I guess what I'm saying, is any value returned from a function should be implicitly treated as "should use" and if the value being returned is truly superfluous, then, the API author should correct that bug by return () instead. If there truly is some need to have a function/API that returns values that it really doesn't matter if the caller uses them in any fashion or not (which I am very skeptical of), perhaps there should be a #[superfluous_return_value] annotation instead to quiet the warning for unused return value that should occur normally.

In the case where the return value really MUST be used for correct usage of the API, that would be the purpose of the #[must_use] annotation. In that case though, it would be good to have a way to specify clearly what constitutes "usage". Also, it wouldn't be a warning to not use it, but a compiler error. The kind of thing that would constitute defining clearly what is real "usage" would be one of:

  • Without qualification would mean simply that the return value must not be dropped before doing something else within the scope after the value is returned AND that it would be an error to pass ownership of the value to another method or function. This would be used for things like "Scope Guards".
  • A list of 1 or more inherent or trait methods one of which must be called on the return value that takes ownership of the value as "Self" (preferred) before the end of the scope. In this case, calling any other function or method that takes ownership of the value would be a compiler error. Also, with this type, the compiler would require that something is done within the scope between the return value and the calling of the method that consumes the value. This would be used to model "Relevant Types" that could not be placed in a container without the intervention and knowledge of the API author (including a Box).

An extension, perhaps, would be to provide a #[use_guaranteed] annotation that could apply to parameters that take ownership. In the case, the function/method is making the guarantee that could be used to take ownership in case 1, but not case 2, to allow the "scope" of use to be passed/handed off. A parameter of a function annoted with #[use_guaranteed] would have the same requirements to "use" the value as if it were returned from a function that used #[must_use] (without further qualification). I'm not sure I can think of a useful reason to have this though.

This is exactly how Swift works, and I think that's a very nice solution. The default is to warn, and there's @discardableResult for unimportant "FYI" return values.

However, it's probably too late for Rust to change the defaults now. It could cause a torrent of spurious warnings about all existing code.

It's less about the logging API itself but inside the logging implementation. Write::write returns Result (which is #[must_use]). Dropping failed writes is a valid semantics.

Saying #[must_use] should be "MUST use" is saying that every Result-returning operation MUST in some way use that result, even if "give up if it didn't work" is a perfectly valid approach.

So I assume you always check the return value of HashMap::insert? Never Vec::pop a value off of a stack without looking at it (such as a stack of Drop guards)?
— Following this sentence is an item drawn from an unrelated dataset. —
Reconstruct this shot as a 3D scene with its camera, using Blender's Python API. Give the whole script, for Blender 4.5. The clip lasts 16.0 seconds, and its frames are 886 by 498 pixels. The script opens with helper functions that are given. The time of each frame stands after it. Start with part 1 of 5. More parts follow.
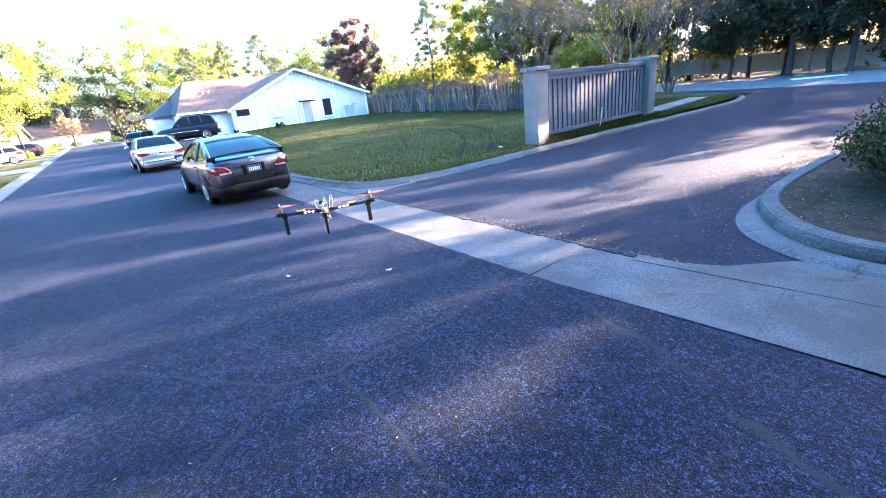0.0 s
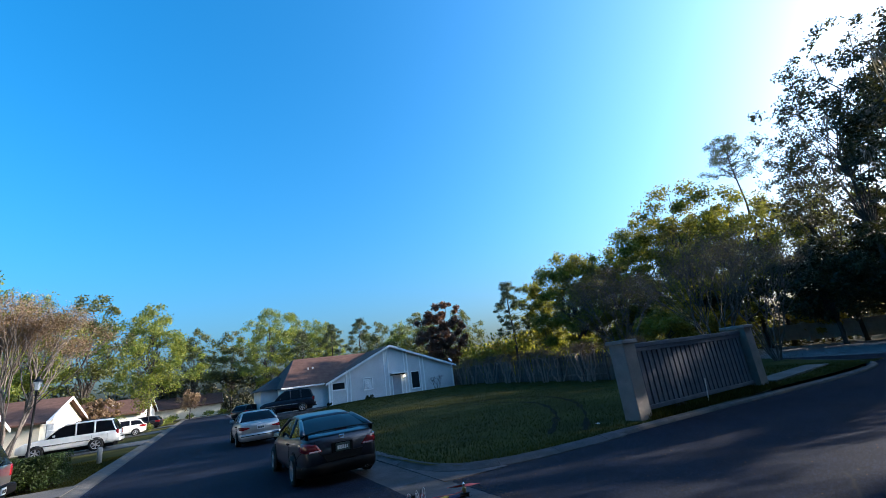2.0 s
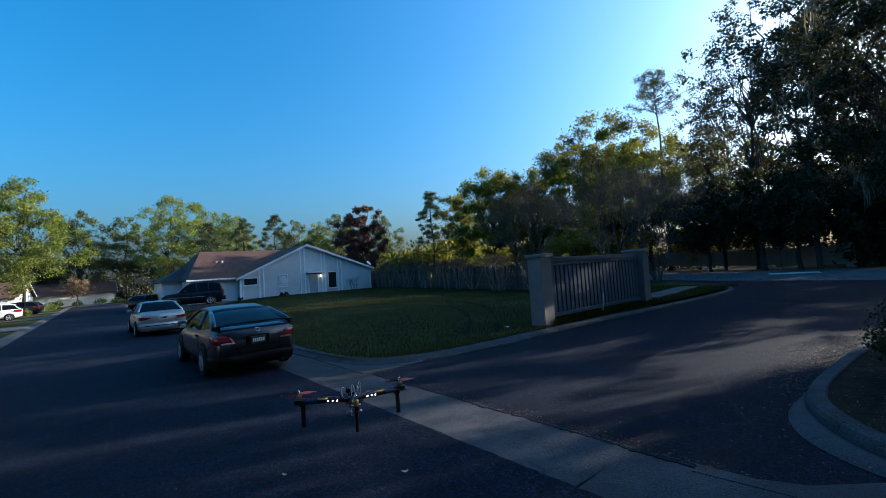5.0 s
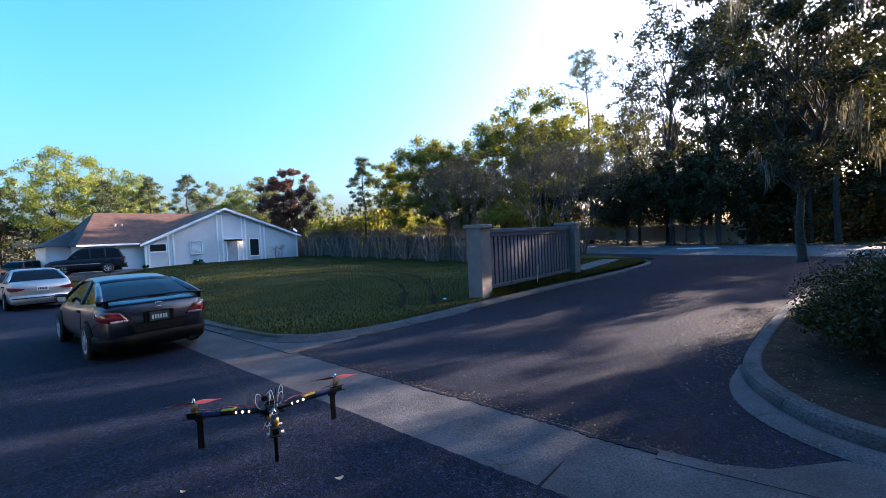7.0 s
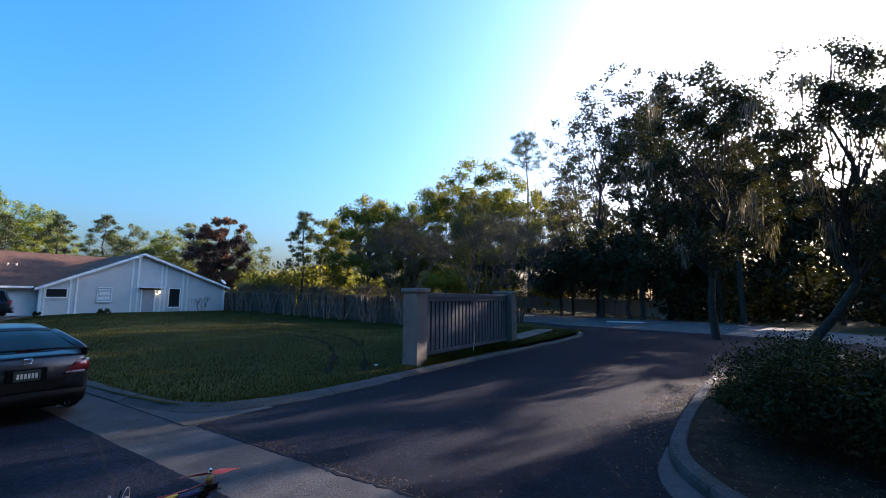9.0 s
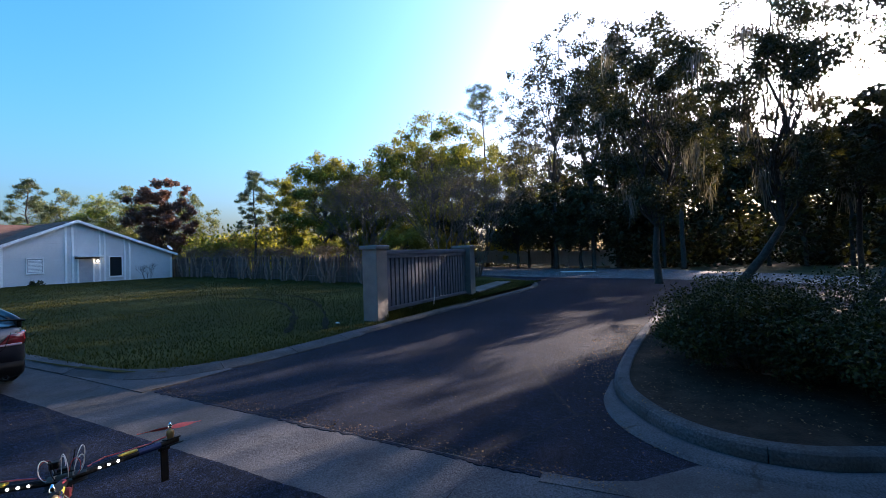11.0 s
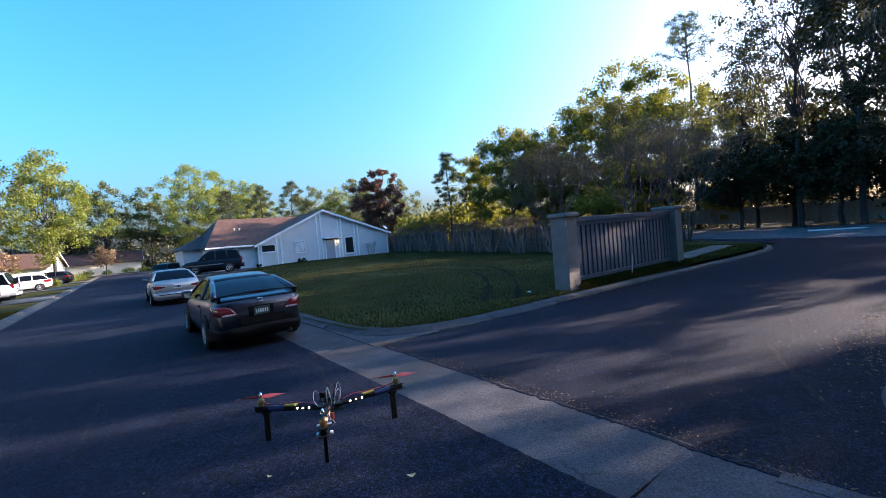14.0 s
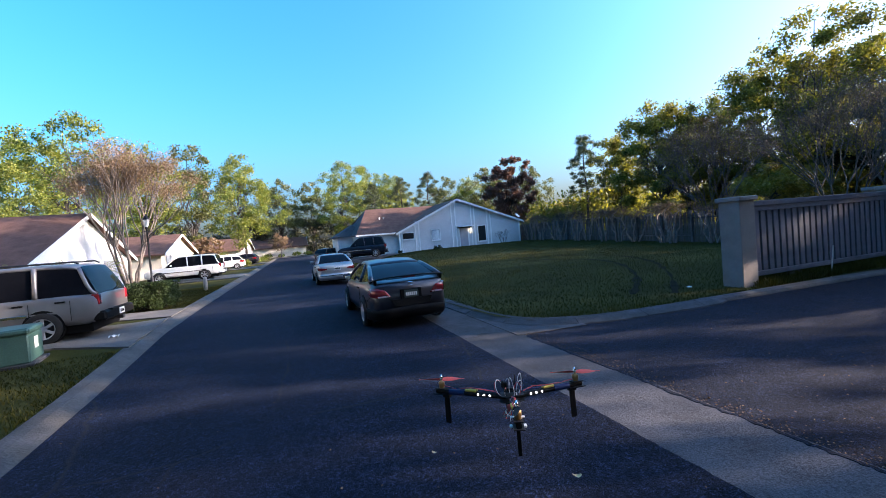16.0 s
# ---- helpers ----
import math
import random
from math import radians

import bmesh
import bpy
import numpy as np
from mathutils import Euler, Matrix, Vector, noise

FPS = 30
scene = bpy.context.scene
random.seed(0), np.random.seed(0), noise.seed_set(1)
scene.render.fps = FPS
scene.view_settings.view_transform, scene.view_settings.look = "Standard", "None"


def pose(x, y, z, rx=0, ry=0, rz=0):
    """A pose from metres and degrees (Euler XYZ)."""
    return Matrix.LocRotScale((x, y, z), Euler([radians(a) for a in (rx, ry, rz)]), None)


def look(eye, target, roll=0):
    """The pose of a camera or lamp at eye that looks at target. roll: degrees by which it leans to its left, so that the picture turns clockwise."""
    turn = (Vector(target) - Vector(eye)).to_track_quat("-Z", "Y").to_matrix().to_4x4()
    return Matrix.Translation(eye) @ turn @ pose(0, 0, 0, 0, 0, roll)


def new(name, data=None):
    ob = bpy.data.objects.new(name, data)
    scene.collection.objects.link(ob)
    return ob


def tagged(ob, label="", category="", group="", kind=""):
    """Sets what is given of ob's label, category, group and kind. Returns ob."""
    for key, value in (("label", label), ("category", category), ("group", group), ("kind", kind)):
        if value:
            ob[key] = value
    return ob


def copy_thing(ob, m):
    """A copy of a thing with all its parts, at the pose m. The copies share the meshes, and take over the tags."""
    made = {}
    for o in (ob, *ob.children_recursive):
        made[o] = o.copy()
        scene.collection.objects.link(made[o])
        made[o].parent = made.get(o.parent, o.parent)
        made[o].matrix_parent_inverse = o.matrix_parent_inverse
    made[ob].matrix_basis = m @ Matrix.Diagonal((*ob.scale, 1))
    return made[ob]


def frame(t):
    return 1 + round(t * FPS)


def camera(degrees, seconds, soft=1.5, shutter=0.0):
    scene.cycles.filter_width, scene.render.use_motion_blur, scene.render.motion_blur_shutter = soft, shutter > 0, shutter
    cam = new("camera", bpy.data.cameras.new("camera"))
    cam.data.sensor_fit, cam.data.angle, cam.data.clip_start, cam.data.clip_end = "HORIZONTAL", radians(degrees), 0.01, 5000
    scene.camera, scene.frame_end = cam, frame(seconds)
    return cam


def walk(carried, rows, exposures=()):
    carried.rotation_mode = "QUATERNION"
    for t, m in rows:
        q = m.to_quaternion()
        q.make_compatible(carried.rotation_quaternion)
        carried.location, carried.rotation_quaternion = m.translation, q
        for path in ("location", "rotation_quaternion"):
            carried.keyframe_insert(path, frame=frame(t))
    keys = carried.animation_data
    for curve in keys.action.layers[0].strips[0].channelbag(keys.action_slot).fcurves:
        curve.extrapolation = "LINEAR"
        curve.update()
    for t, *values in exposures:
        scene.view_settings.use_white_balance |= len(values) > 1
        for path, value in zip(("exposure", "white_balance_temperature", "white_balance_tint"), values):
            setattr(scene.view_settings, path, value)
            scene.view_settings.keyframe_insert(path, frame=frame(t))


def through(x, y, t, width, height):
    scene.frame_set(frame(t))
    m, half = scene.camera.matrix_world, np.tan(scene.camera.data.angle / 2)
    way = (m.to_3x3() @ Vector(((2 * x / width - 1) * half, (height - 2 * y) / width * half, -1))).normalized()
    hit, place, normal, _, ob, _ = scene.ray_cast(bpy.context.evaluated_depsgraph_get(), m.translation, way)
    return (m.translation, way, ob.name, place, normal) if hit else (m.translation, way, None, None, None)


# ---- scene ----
cam = camera(93.0, 16.0, 0.45)
PATH = [
    (0, (-0.177, -0.545, 1.852), (0.948, 0.956, 1.158), -6.68),
    (0.5, (-0.184, -0.530, 1.874), (0.956, 1.006, 1.290), -6.03),
    (1, (-0.236, -0.546, 1.913), (0.885, 1.087, 1.639), -6.43),
    (1.5, (-0.251, -0.557, 1.950), (0.845, 1.113, 2.050), -8.35),
    (2, (-0.299, -0.597, 1.984), (0.671, 1.058, 2.548), -7.64),
    (2.5, (-0.374, -0.644, 1.945), (0.526, 0.947, 2.757), -7.51),
    (3, (-0.393, -0.618, 1.979), (0.506, 0.982, 2.773), -7.03),
    (3.5, (-0.349, -0.552, 1.969), (0.589, 1.078, 2.651), -4.95),
    (4, (-0.317, -0.371, 1.958), (0.767, 1.269, 2.326), -3.15),
    (4.5, (-0.350, -0.247, 1.946), (0.843, 1.341, 2.179), -4.01),
    (4.7, (-0.337, -0.212, 1.945), (0.892, 1.358, 2.117), -3.97),
    (6.8, (0.053, 0.452, 1.928), (1.535, 1.793, 1.864), -2.76),
    (7, (0.068, 0.491, 1.941), (1.573, 1.807, 1.882), -2.68),
    (7.5, (0.161, 0.532, 1.977), (1.685, 1.826, 2.031), -2.06),
    (8, (0.238, 0.535, 1.981), (1.789, 1.788, 2.138), -1.21),
    (8.5, (0.276, 0.535, 1.978), (1.867, 1.724, 2.215), -0.11),
    (9, (0.317, 0.539, 1.980), (1.981, 1.626, 2.210), 0.43),
    (9.2, (0.303, 0.543, 1.970), (1.999, 1.577, 2.202), 0.47),
    (11.3, (0.318, 0.502, 1.921), (2.085, 1.439, 1.927), -1.90),
    (11.5, (0.311, 0.498, 1.922), (2.071, 1.448, 1.918), -1.95),
    (12, (0.310, 0.499, 1.916), (2.039, 1.504, 1.889), -2.71),
    (12.5, (0.304, 0.509, 1.917), (1.975, 1.608, 1.876), -3.74),
    (13, (0.310, 0.509, 1.916), (1.880, 1.746, 1.862), -5.01),
    (13.5, (0.316, 0.502, 1.913), (1.673, 1.970, 1.865), -5.19),
    (14, (0.320, 0.505, 1.915), (1.520, 2.104, 1.851), -4.94),
    (14.5, (0.270, 0.524, 1.940), (1.240, 2.272, 1.882), -4.65),
    (15, (0.223, 0.591, 1.949), (0.978, 2.443, 1.941), -4.59),
    (15.5, (0.167, 0.678, 1.946), (0.891, 2.542, 1.930), -4.83),
    (16, (0.125, 0.725, 1.933), (0.786, 2.612, 1.866), -4.86),
]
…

Any "pure" function can and probably should be "should use". The "@discardableResult" case really is a minority. But it's wrong to suggest that HashMap::insert is superfluous to return the old value from the map, because the common case isn't going to do anything with it (other than drop it).

Rather than e.g. have HashMap::insert(&mut self, K, V) -> () and HashSet::replace(&mut self, K, V) -> Option<V>, it makes more sense to have just one API and just discard the result if you don't need it. You gain little for duplicating the API (and with a smart enough inlining optimizer, nothing).

5 Likes

Couldn't this be fixed at an edition boundary?

In addition, making must_use MUST USE can be trivially defeated, no matter how smart you try to make the code that determines what constitutes a use.

1 Like

I feel like the more the 2021 deadline approaches, the more everyone wants to fit everything into an edition change, but we should try to remember that edition-boundary changes aren't free.

I think the status quo works well enough for 90% of cases.

2 Likes